Do policyjnego aresztu trafił 54-letni mieszkaniec powiatu średzkiego w związku z kradzieżą alkoholu z jednego ze sklepów na terenie gminy Miękinia.
Sprawca został ujęty przez pracowników ochrony na gorącym uczynku, kiedy nie płacąc za towar minął linię kas i wyszedł ze sklepu. - Mężczyzna został następnie przekazany policjantom. Funkcjonariusze ustalili, że sprawca jednego dnia dwukrotnie wchodził do tego samego sklepu. Z półek zabierał butelki z drogim alkoholem, które następnie zamiast do koszyka wkładał do plecaka i wychodził uiszczając opłaty. Jego łupem padł towar o łącznej wartości ponad 600 złotych - informuje asp. szt. Marta Stefanowska oficer prasowa Komendy Powiatowej Policji w Środzie Śląskiej. Odzyskana część towaru wróciła do dalszej sprzedaży.

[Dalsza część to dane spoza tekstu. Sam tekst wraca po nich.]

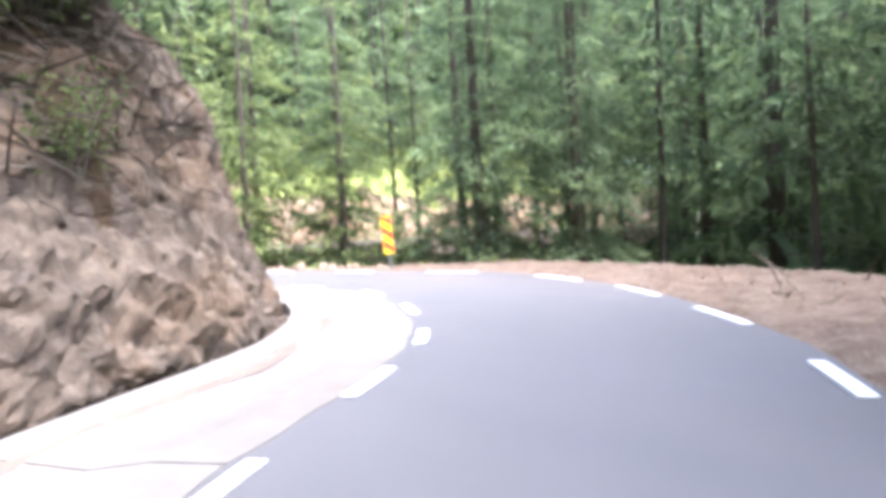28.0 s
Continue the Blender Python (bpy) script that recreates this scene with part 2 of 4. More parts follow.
def rock_face_(nt, b):
    big, n2, n3 = noise_tex(nt, 0.9, 5, 0.6), noise_tex(nt, 3.4, 7, 0.7), noise_tex(nt, 24, 5, 0.7)
    c = ramp(nt, n2, (0.32, (0.04, 0.032, 0.025)), (0.45, (0.095, 0.074, 0.056)), (0.58, (0.16, 0.127, 0.096)), (0.72, (0.26, 0.212, 0.16)))
    c = mix(nt, ramp(nt, big, (0.48, (0,) * 3), (0.62, (0.6,) * 3)), c, mix(nt, 0.5, c, (0.27, 0.165, 0.09)))
    c = mix(nt, math_node(nt, "MULTIPLY", n3, 0.3), c, (0.19, 0.165, 0.14))
    finish(nt, b, c, 0.9, spec=0.25)
    bump(nt, b, mix(nt, 0.5, n2, n3), 1.0, 0.09)


def bark_(tone_a, tone_b):
    def build(nt, b):
        n = noise_tex(nt, 6, 6, 0.7, squash=(3, 3, 0.5))
        c = ramp(nt, n, (0.3, tone_a), (0.7, tone_b))
        c = mix(nt, math_node(nt, "MULTIPLY", noise_tex(nt, 0.8, 3), 0.35), c, (0.10, 0.11, 0.075))
        finish(nt, b, c, 0.95, spec=0.15)
        bump(nt, b, n, 0.9, 0.04)
    return build


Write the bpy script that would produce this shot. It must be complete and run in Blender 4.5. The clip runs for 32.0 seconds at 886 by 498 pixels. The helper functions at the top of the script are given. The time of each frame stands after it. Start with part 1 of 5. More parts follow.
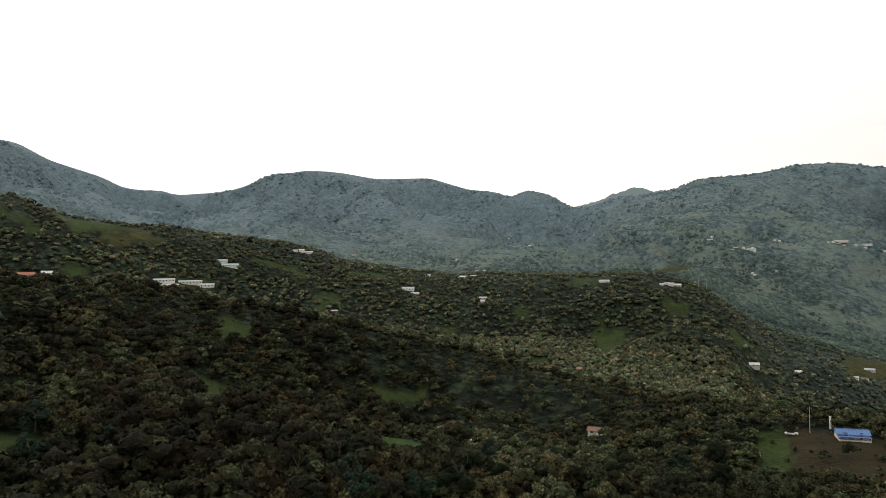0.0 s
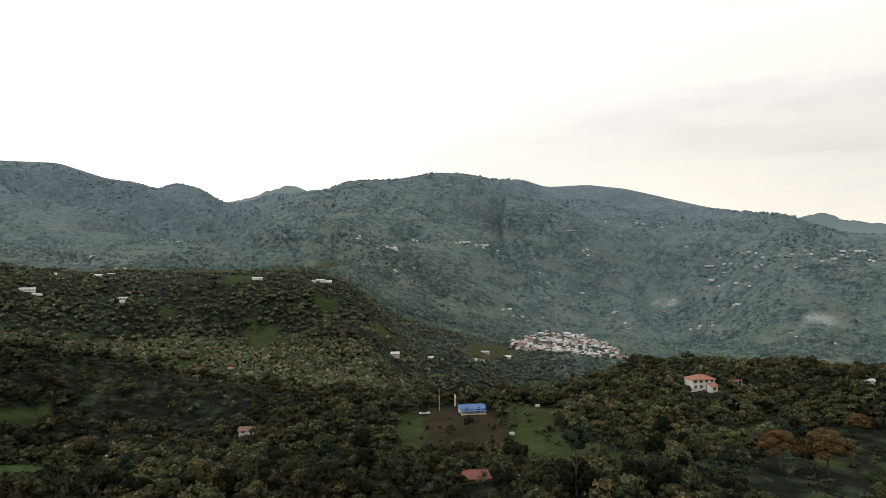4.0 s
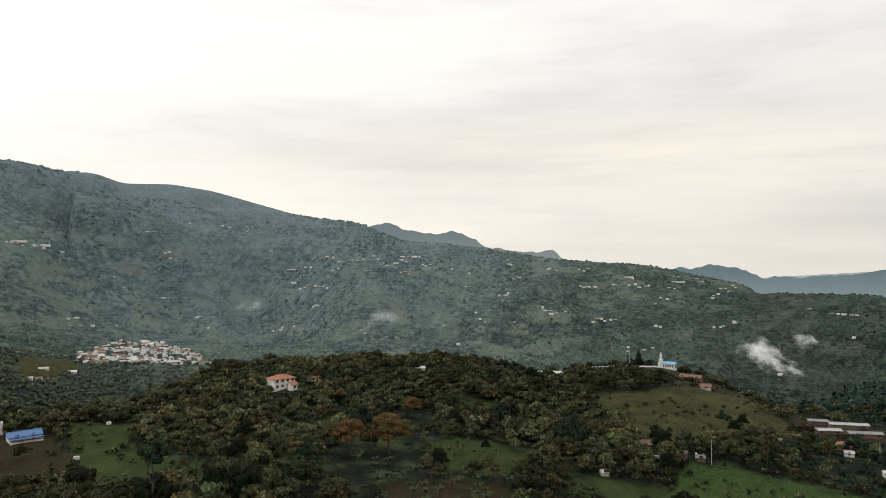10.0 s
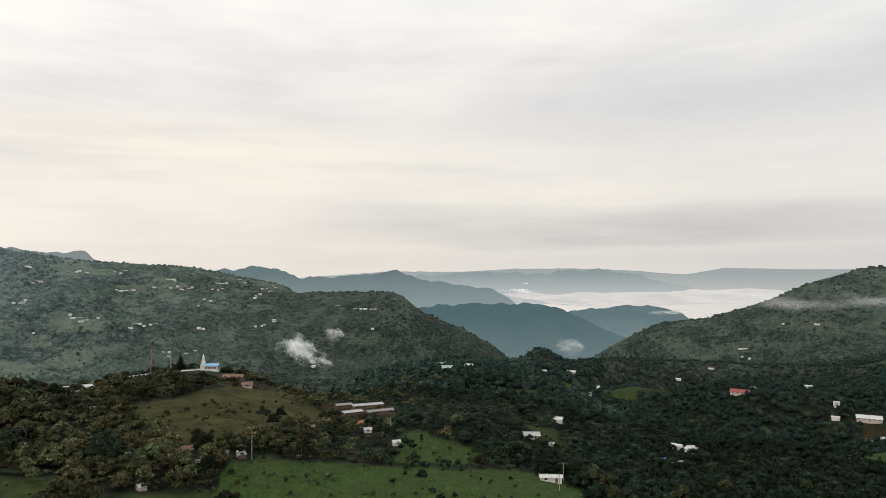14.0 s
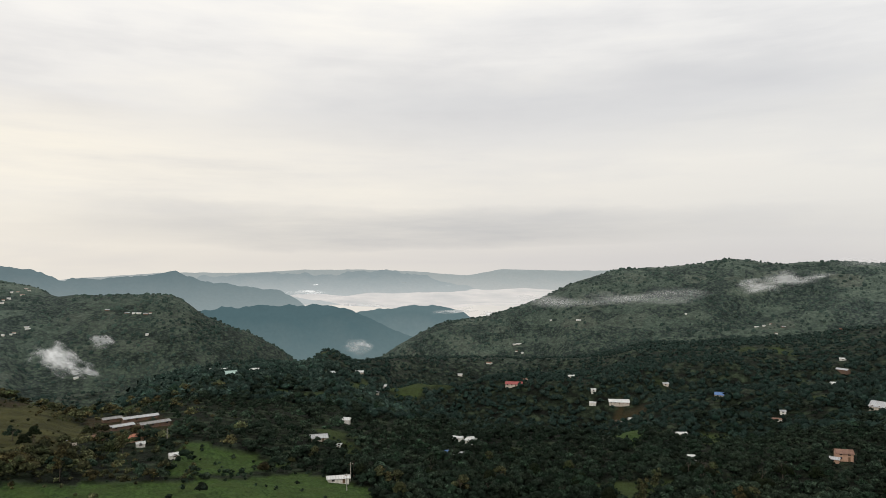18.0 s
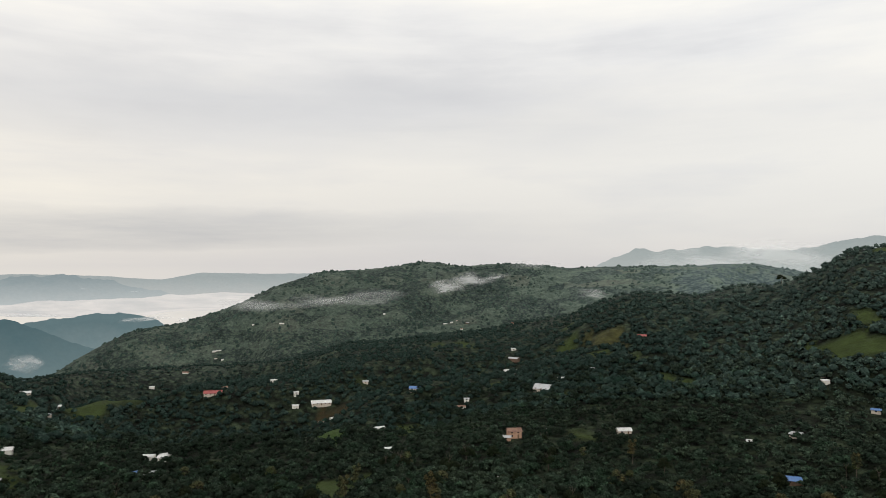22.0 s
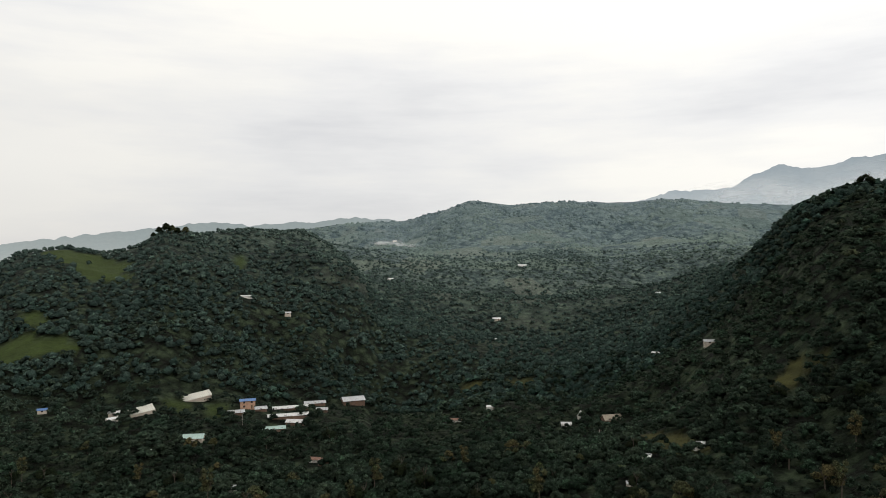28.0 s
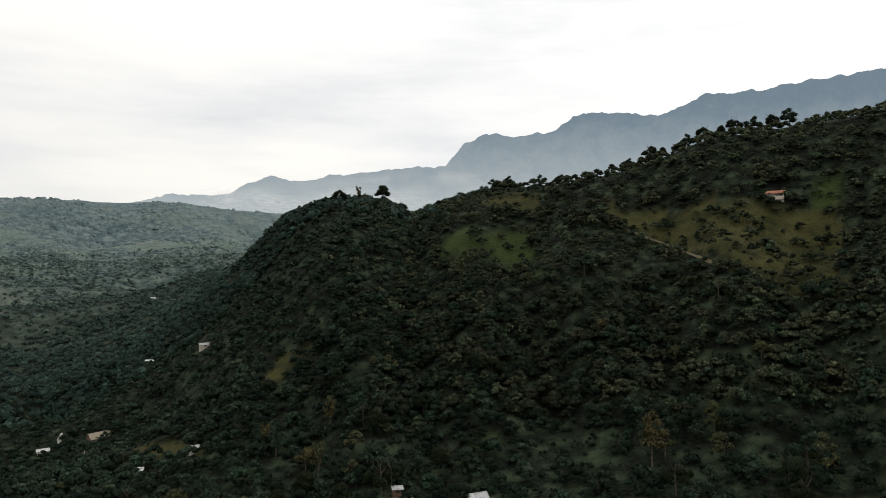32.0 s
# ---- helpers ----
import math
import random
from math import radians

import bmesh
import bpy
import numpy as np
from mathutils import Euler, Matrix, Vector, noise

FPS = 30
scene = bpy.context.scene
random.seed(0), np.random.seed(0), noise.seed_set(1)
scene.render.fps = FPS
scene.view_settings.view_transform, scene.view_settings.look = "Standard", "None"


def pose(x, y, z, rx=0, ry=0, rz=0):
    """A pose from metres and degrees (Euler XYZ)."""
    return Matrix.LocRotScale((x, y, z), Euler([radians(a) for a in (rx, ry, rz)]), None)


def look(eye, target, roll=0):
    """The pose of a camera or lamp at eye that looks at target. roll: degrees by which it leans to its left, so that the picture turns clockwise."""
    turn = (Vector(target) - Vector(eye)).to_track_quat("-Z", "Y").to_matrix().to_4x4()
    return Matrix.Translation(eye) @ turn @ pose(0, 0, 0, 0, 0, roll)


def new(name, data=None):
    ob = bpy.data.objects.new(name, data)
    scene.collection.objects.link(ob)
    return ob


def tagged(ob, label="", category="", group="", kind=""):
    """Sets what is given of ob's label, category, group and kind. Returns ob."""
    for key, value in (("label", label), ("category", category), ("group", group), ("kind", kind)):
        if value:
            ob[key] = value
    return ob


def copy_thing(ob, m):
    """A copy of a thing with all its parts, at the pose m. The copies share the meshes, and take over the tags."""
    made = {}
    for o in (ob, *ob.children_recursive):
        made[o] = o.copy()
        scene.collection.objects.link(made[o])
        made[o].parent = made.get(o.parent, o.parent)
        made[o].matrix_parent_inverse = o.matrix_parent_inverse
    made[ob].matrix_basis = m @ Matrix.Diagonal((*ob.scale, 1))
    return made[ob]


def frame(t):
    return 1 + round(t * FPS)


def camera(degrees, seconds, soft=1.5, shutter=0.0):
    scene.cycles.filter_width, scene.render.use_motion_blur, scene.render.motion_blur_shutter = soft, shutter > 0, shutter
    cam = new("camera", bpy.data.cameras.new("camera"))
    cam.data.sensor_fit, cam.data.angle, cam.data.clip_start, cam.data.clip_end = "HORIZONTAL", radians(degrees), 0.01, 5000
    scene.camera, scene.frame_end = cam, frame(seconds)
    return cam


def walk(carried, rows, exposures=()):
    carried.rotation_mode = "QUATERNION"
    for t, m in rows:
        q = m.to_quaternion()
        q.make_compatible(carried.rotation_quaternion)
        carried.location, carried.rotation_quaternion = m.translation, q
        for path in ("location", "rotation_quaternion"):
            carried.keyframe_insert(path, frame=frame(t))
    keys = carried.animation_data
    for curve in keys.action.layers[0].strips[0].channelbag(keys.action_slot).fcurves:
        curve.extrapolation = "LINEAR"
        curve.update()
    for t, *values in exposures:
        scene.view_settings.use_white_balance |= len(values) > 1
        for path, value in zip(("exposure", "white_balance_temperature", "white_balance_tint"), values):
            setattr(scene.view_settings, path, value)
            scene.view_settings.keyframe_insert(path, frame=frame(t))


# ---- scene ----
# The camera hangs over a hillside and turns; bearings below are clockwise degrees from its first heading (+y).
EYE = 62.0
cam = camera(64.9, 32.0, soft=0.8)
# seconds, pitch, roll, yaw
PATH = [
    (0.0, 1.50, 0.65, -0.00),
    (0.5, 1.40, 0.65, -3.56),
    (1.0, 1.32, 0.66, -7.19),
    (1.5, 1.25, 0.63, -10.71),
    (2.0, 1.14, 0.54, -14.17),
    (2.5, 1.10, 0.57, -17.65),
    (3.0, 1.02, 0.51, -21.09),
    (3.5, 0.99, 0.57, -24.56),
    (5.5, 0.91, 0.42, -37.50),
    (6.0, 0.90, 0.40, -40.64),
    (6.5, 0.89, 0.36, -43.76),
    (7.0, 0.88, 0.33, -46.85),
    (7.5, 0.88, 0.31, -49.70),
    (8.0, 0.89, 0.31, -52.51),
    (8.5, 0.92, 0.30, -54.98),
    (9.0, 0.95, 0.26, -57.28),
    (9.5, 0.99, 0.20, -58.91),
    (10.0, 1.03, 0.19, -61.07),
    (10.5, 1.04, 0.14, -64.26),
    (11.0, 0.88, 0.30, -75.46),
    (11.5, 0.79, 0.34, -83.11),
    (12.0, 0.81, 0.37, -88.09),
    (12.5, 0.85, 0.42, -91.66),
    (13.0, 0.92, 0.32, -93.04),
    (13.5, 0.98, 0.25, -94.73),
    (14.0, 1.02, 0.22, -97.32),
    (14.5, 1.07, 0.20, -100.14),
    (15.0, 1.11, 0.17, -103.01),
    (15.5, 1.01, 0.22, -105.73),
    (17.5, 1.05, -0.11, -111.62),
    (18.0, 1.08, -0.04, -114.50),
    (18.5, 1.14, -0.03, -117.37),
    (19.0, 1.18, -0.00, -120.40),
    (19.5, 1.21, 0.04, -123.19),
    (20.0, 1.22, 0.03, -125.90),
    (20.5, 1.26, -0.04, -128.62),
    (21.0, 1.27, 0.06, -131.48),
    (21.5, 1.29, 0.04, -134.78),
    (22.0, 1.31, 0.09, -138.51),
    (22.5, 1.30, 0.07, -142.43),
    (23.0, 1.29, 0.16, -146.69),
    (23.5, 1.29, 0.20, -152.12),
    (24.0, 1.26, 0.31, -158.65),
    (24.5, 1.19, 0.39, -165.09),
    (25.0, 1.18, 0.38, -170.40),
    (25.5, 1.16, 0.45, -175.13),
    (27.5, 1.11, 0.68, -195.23),
    (28.0, 1.10, 0.68, -200.15),
    (28.5, 1.09, 0.69, -205.09),
    (29.0, 1.08, 0.70, -210.10),
    (29.5, 1.05, 0.71, -215.04),
    (30.0, 1.03, 0.72, -220.02),
    (30.5, 1.01, 0.73, -225.00),
    (31.0, 1.02, 0.67, -229.64),
    (31.5, 1.00, 0.69, -234.76),
    (32.0, 0.96, 0.71, -239.87),
]
walk(cam, [(t, pose(0, 0, EYE, 90 + p, r, y)) for t, p, r, y in PATH],
     exposures=[(0, 0.0), (32, 0.0)])

# ---- sky and light ----
SUN_BEARING, SUN_HEIGHT = 320.0, 24.0


def bearing_vector(bearing, height=0.0):
    b, h = radians(bearing), radians(height)
    return Vector((math.sin(b) * math.cos(h), math.cos(b) * math.cos(h), math.sin(h)))


class Nodes:
    """Short hand for node trees."""

    def __init__(self, tree):
        self.tree = tree
        tree.nodes.clear()

    def add(self, kind, **inputs):
        node = self.tree.nodes.new(kind)
        for key, value in inputs.items():
            slot = node.inputs[int(key[1:])] if key[0] == "i" and key[1:].isdigit() else node.inputs[key.replace("_", " ")]
            if isinstance(value, bpy.types.NodeSocket):
                self.tree.links.new(value, slot)
            else:
                slot.default_value = value
        return node

    def math(self, op, a, b=0.0, clamp=False):
        node = self.add("ShaderNodeMath", i0=a, i1=b)
        node.operation, node.use_clamp = op, clamp
        return node.outputs[0]

    def mix(self, fac, a, b, blend="MIX"):
        node = self.tree.nodes.new("ShaderNodeMix")
        node.data_type, node.blend_type = "RGBA", blend
        for slot, value in ((node.inputs[0], fac), (node.inputs[6], a), (node.inputs[7], b)):
            if isinstance(value, bpy.types.NodeSocket):
                self.tree.links.new(value, slot)
            else:
                slot.default_value = value if not isinstance(value, tuple) else (*value, 1.0)[:4]
        return node.outputs[2]

    def noise(self, vector, scale, detail=3.0, rough=0.55):
        node = self.add("ShaderNodeTexNoise", Vector=vector, Scale=scale, Detail=detail, Roughness=rough)
        return node.outputs[0]

    def ramp(self, fac, *stops):
        node = self.add("ShaderNodeValToRGB", Fac=fac)
        ramp = node.color_ramp
        while len(ramp.elements) < len(stops):
            ramp.elements.new(0.5)
        for e, (p, c) in zip(ramp.elements, stops):
            e.position, e.color = p, (*c, 1.0) if isinstance(c, tuple) else (c, c, c, 1.0)
        return node.outputs[0]

    def link(self, a, b):
        self.tree.links.new(a, b)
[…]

Policjanci zatrzymali sprawcę kradzieży i doprowadzili do jednostki policji. Tam sprawdzili jego trzeźwość. Okazało się, że 54-latek miał blisko promil alkoholu w organizmie. - Mężczyzna usłyszał zarzut. Odpowie za kradzież łącznie siedmiu butelek alkoholu. Przestępstwo kradzieży zagrożone jest karą do 5 lat pozbawienia wolności - wyjaśnia policjantka.